To be fair, it's actually the same in Copenhagen too. To get real predictions and avoid the quantum zeno effect making things never move you have to be objective about when, where, and how measurements happen, and once you get honest and detailed about that, then everyone agrees again. Whether dBB, Transactional, Ithaca, MWI, MIW, or Copenhagen they all literally turn to the exact same picture and setup about identifying that the Schrödinger equation always holds and that a time comes where it is practical to ignore the effects of the other parts because the different parts never overlap so don't affect the ratios of outcomes anymore.

People agree that that's why and when it is meanful to say an experimental result has occured. They simply disagree about the words they use and the stories they tell. Which is why it is not helpful to use words from Copenhagen that don't have exact cognates in dBB, it confuses the issue about what you are talking about.

And a double slit is clear. You have something somewhere that moves differently based on whether the screen-and-traveller interact in one place on the screen versus another place on the screen. It could be air molecules near the screen, it could be your eyeball, it could be the ink on your lab notebook or the parts of your hard drive or the parts of the screen itself, it could be lots of things. The wavepacket for those different options start to separate and eventually will never again overlap in configuration space, the part of the wavefunction that has the world particle is what happened, the other packets are the empty packets, and you can ignore them now because they no longer do anything measureable or detectable. Whether the dBB theory says that motion came from a transfer of kinetic energy from the traveller to the screen or from a transfer of quantum potential energy from the traveller to the screen doesn't matter and ... it is just not at all obvious. It could depend on whether the particle was in the leading edge of the wavepacket or was a straggler near the tail of the wavepacket. The theory will tell you, but you can't just assume a result because you want to assume it.

People assuming that at hidden variable theory works the way they want to assume it does rather than learning the theory is why people think so poorly of them. And it happens to Relativity too, and its just not fair to bring your assumptions and preconceptions to a theory and then blame the theory.

Answer 2

No, it's not the Bohmian particle 1 that interacts with another Bohmian particle, 2. It's the wave-packet 1 interacting with the wave-packet 2. In the book of D. Dürr "Bohmian Mechanics" one can find a section on the scattering theory.

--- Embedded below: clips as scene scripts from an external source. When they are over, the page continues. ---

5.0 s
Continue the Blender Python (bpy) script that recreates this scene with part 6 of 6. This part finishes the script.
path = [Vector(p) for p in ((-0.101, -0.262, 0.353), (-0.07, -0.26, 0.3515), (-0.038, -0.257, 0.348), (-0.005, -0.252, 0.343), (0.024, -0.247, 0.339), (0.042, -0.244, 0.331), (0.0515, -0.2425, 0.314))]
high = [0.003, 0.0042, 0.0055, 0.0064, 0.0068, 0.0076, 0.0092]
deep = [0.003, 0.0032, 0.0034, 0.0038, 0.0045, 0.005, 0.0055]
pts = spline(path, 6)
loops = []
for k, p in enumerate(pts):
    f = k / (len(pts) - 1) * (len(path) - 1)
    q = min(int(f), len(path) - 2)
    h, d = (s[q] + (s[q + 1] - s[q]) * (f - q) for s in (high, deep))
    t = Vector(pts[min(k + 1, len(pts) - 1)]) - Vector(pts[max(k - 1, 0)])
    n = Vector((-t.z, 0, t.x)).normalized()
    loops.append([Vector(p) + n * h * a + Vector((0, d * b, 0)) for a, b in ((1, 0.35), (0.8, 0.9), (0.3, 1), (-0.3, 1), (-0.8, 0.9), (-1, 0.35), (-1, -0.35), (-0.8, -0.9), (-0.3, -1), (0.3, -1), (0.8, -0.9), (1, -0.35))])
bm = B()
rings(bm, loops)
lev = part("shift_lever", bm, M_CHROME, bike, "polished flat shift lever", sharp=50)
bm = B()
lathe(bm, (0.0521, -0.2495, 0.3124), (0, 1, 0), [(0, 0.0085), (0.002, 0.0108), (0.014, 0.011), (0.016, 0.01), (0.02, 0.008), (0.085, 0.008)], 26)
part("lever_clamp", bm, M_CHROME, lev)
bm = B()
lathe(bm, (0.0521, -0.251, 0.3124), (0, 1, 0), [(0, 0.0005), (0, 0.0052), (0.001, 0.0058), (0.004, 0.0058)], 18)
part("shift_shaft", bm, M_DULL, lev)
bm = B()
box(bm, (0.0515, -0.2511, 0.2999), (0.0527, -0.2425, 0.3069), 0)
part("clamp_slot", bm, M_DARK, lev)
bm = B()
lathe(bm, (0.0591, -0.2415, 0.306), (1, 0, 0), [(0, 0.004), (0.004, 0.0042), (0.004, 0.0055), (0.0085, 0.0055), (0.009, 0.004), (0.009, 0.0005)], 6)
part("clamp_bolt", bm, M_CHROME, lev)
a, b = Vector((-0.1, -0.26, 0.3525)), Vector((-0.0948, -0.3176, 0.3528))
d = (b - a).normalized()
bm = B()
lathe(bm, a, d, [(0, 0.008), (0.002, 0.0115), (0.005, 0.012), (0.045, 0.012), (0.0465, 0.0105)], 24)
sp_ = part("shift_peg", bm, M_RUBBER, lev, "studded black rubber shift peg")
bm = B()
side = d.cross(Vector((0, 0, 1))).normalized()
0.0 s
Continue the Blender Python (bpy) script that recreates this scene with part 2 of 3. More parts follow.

But I believe that for your question suits more the section 15.1.2, "Asymptotic Velocity and the Momentum Operator", (unfortunately it's very much mathematics). The author speaks of the velocity far from the interaction region. Then, after a not simple proof he obtains

$\hat V _{\infty} = \frac {1}{i} \nabla \psi $

I also quote from this section

"The asymptotic velocity is experimentally an easily accessible quantity, and it is therefore convenient to introduce the corresponding self-adjoint velocity operator $\hat V _{\infty}$ (or the momentum operator $\hat P_{\infty} = m \hat V _{\infty}$ )".

Of the energy conservation takes care the Schrodinger equation. Of the linear momentum conservation I don't recall some special material because the wave-function of two colliding quantum objects has to obey this this conservation.

Answer 3

The BI says that the initial positions of the particles (the "hidden variables") plus the Schrödinger equation (the "pilot wave") result in deterministic trajectories for all the particles, and hence account for all experimental measurements. So if some of the particles interact (due to the wave function, which reflects the geometry and properties of the particles and of the entire experimental apparatus), we will see the results of that interaction appear, deterministically. The situation appears to be this simple.

So the transfer of momentum (and other interactions) is seen to be a classical explanation, evolving out of the simplicity of the BI and the fact that the wave function scales up to include classical mechanics, if we use a classical Hamiltonian or if we apply statistics as in electric current, temperature, or pressure, all of which are classical statistical properties.